* **SHORT PROBLEM**
Return only the lines running from the line that holds "for t, *values" to the line that holds "scene.view_settings.keyframe_insert(path, frame=frame(t))", including both.

* **SUPPLIED DATA**
++++
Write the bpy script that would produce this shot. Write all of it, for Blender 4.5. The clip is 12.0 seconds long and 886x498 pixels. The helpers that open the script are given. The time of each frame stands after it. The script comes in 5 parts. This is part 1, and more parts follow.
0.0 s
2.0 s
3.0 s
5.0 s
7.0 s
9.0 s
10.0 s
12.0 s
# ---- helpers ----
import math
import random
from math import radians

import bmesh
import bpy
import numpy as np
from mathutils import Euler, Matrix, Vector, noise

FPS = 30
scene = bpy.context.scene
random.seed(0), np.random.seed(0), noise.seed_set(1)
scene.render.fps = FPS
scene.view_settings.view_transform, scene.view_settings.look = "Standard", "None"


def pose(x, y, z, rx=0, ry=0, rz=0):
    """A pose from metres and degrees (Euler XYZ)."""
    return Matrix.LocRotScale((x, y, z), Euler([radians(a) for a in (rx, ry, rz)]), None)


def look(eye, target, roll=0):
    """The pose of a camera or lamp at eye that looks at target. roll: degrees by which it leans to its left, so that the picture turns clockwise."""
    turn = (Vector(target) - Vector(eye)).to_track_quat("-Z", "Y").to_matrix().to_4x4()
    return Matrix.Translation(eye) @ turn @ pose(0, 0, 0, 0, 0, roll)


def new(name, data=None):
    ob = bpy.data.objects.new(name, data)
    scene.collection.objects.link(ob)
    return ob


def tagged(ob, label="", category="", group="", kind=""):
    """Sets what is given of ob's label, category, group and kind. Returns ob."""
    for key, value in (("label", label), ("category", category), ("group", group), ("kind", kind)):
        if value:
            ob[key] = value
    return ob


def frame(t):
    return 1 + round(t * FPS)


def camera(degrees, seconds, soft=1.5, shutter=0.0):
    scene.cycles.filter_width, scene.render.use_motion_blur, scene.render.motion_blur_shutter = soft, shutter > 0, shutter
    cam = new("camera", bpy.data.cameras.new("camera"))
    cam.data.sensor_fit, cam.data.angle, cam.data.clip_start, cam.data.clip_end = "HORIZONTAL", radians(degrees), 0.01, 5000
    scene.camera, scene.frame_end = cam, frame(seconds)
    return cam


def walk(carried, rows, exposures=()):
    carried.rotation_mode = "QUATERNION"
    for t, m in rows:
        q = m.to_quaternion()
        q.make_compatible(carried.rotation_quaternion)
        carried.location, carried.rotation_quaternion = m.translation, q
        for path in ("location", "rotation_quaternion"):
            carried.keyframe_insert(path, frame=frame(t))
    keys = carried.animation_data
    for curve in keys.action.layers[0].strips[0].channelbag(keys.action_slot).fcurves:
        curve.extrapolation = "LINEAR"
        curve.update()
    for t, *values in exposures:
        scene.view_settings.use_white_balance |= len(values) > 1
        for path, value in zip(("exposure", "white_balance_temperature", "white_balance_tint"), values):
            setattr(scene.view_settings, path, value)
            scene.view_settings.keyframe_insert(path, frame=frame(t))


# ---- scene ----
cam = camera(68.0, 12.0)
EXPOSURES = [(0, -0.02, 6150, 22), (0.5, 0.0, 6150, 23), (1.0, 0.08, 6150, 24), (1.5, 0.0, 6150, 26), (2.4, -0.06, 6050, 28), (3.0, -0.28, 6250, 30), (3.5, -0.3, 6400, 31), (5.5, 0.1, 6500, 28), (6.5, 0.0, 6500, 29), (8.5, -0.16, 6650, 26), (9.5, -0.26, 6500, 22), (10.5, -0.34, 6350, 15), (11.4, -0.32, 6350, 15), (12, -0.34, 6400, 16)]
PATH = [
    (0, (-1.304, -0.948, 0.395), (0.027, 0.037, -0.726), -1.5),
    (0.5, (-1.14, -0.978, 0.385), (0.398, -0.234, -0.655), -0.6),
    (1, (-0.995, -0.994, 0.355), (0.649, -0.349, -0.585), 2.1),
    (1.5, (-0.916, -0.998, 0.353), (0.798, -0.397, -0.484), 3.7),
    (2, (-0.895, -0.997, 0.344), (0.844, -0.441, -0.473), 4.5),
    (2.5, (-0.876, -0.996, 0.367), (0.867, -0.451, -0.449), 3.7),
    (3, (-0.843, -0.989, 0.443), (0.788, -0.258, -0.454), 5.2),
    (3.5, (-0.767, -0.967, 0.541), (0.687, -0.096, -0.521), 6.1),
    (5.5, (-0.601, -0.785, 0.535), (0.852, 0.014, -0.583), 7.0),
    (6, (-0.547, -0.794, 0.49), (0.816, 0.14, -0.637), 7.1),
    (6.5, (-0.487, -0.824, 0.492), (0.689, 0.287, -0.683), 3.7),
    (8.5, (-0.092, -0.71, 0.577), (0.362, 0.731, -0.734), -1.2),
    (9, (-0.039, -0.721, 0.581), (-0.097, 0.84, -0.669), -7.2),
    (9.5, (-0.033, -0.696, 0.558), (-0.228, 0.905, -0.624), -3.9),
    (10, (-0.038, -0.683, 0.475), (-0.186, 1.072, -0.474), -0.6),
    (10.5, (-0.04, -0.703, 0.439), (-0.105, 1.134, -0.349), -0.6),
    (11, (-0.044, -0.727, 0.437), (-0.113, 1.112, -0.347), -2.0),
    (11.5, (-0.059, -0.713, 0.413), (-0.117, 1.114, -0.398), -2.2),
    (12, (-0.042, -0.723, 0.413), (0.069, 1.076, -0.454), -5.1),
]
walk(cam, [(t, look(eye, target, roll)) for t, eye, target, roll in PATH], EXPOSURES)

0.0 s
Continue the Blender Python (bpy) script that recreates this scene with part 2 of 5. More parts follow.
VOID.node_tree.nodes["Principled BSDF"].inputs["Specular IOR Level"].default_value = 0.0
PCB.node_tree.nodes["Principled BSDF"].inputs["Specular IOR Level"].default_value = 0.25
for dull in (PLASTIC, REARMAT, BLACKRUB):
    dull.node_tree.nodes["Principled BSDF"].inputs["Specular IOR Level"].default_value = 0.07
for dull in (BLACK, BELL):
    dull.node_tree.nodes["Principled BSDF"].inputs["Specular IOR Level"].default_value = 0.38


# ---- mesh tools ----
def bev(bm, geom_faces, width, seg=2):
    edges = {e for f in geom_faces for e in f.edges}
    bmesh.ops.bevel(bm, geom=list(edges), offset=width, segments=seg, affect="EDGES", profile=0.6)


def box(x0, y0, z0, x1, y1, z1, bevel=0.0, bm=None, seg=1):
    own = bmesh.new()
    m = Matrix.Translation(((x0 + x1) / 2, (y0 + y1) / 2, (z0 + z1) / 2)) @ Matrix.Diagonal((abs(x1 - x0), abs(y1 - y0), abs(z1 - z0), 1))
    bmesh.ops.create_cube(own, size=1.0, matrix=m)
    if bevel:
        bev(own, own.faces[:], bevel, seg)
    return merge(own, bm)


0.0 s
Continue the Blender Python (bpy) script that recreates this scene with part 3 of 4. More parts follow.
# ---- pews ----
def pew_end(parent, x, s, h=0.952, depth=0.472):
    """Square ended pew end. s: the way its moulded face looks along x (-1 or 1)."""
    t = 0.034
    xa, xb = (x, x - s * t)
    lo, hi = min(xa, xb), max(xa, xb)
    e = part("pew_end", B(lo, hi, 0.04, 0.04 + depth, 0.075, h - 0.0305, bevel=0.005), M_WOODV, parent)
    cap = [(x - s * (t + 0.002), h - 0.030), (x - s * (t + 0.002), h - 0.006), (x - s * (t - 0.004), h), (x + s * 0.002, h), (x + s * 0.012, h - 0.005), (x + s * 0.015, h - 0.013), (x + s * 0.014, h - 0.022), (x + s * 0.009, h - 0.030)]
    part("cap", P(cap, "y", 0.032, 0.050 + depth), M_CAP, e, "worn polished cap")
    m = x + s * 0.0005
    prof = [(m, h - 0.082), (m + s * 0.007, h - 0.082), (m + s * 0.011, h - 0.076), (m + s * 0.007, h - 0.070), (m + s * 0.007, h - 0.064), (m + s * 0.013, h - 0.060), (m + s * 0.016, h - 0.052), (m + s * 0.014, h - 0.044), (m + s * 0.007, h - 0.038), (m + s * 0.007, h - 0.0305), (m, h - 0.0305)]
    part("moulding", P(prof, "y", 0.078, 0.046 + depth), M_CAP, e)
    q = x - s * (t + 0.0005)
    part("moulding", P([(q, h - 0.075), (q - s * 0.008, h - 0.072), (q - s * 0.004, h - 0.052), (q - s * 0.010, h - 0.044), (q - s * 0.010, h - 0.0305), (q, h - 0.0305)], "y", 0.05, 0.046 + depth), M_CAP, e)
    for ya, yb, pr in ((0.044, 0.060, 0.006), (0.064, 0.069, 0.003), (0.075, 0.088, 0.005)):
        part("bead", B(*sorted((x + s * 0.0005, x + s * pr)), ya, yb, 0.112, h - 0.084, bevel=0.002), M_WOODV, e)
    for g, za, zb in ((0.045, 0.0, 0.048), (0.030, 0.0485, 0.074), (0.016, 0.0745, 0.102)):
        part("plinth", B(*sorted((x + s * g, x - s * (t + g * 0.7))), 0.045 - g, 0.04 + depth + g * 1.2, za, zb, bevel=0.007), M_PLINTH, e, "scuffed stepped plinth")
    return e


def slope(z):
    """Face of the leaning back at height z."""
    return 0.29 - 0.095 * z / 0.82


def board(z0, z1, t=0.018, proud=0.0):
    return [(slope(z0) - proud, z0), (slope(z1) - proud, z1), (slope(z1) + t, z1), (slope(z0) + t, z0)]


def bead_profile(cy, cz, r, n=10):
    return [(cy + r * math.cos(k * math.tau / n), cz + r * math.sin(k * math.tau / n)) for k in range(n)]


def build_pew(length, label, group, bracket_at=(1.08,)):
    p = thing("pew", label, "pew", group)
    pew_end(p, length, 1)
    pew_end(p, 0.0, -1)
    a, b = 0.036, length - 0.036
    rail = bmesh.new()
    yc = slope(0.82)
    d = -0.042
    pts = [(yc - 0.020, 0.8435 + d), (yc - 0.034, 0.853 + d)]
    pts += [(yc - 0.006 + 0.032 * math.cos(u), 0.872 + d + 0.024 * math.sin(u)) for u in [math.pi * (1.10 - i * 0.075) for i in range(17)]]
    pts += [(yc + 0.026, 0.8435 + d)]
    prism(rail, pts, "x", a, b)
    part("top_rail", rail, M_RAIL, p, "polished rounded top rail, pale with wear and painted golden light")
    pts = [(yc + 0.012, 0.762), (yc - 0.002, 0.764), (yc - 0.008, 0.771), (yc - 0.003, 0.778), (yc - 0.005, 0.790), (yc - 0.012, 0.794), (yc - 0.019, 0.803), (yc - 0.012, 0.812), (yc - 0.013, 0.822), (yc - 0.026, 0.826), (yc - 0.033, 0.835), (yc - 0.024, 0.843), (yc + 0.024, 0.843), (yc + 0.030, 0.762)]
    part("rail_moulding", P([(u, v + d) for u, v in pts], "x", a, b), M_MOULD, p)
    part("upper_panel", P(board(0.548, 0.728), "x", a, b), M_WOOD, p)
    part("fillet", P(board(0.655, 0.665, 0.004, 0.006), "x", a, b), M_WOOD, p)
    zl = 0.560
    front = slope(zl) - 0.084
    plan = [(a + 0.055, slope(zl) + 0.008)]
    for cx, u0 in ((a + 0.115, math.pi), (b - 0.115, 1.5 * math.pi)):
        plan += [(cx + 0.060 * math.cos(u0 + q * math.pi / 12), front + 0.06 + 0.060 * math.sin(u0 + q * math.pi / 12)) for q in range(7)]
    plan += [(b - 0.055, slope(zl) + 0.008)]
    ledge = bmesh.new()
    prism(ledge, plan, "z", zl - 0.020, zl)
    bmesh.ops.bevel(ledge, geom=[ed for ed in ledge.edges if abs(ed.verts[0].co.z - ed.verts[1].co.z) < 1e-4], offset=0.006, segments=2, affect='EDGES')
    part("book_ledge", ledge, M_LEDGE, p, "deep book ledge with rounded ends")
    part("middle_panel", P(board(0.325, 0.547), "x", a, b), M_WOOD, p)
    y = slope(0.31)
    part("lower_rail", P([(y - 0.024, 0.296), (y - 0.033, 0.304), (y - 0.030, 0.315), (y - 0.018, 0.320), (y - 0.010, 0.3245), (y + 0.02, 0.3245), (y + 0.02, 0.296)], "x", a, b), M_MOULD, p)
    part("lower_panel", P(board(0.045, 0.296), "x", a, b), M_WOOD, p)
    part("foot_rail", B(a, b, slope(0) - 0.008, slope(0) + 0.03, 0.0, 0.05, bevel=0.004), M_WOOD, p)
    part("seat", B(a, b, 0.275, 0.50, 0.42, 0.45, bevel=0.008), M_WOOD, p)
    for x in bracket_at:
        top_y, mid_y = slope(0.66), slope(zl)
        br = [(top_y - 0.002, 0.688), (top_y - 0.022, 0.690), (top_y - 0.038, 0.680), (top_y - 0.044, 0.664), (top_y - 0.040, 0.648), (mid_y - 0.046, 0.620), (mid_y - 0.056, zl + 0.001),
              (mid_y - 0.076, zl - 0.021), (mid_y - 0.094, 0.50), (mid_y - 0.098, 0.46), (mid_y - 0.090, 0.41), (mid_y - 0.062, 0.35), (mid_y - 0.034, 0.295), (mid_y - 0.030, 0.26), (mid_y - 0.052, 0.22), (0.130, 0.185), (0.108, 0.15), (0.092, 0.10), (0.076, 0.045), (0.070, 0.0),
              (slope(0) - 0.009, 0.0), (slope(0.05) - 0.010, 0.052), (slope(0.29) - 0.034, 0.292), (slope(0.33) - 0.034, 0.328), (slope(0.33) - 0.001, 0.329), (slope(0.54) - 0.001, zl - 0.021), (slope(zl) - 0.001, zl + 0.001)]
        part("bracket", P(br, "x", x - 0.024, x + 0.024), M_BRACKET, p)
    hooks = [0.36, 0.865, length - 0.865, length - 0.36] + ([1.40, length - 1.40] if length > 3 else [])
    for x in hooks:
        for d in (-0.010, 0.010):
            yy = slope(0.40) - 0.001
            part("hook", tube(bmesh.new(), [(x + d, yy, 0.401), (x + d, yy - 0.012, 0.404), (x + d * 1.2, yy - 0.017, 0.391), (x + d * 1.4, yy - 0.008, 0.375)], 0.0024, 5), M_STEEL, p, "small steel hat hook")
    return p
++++
* **EXPECTED OUTPUT**
    for t, *values in exposures:
        scene.view_settings.use_white_balance |= len(values) > 1
        for path, value in zip(("exposure", "white_balance_temperature", "white_balance_tint"), values):
            setattr(scene.view_settings, path, value)
            scene.view_settings.keyframe_insert(path, frame=frame(t))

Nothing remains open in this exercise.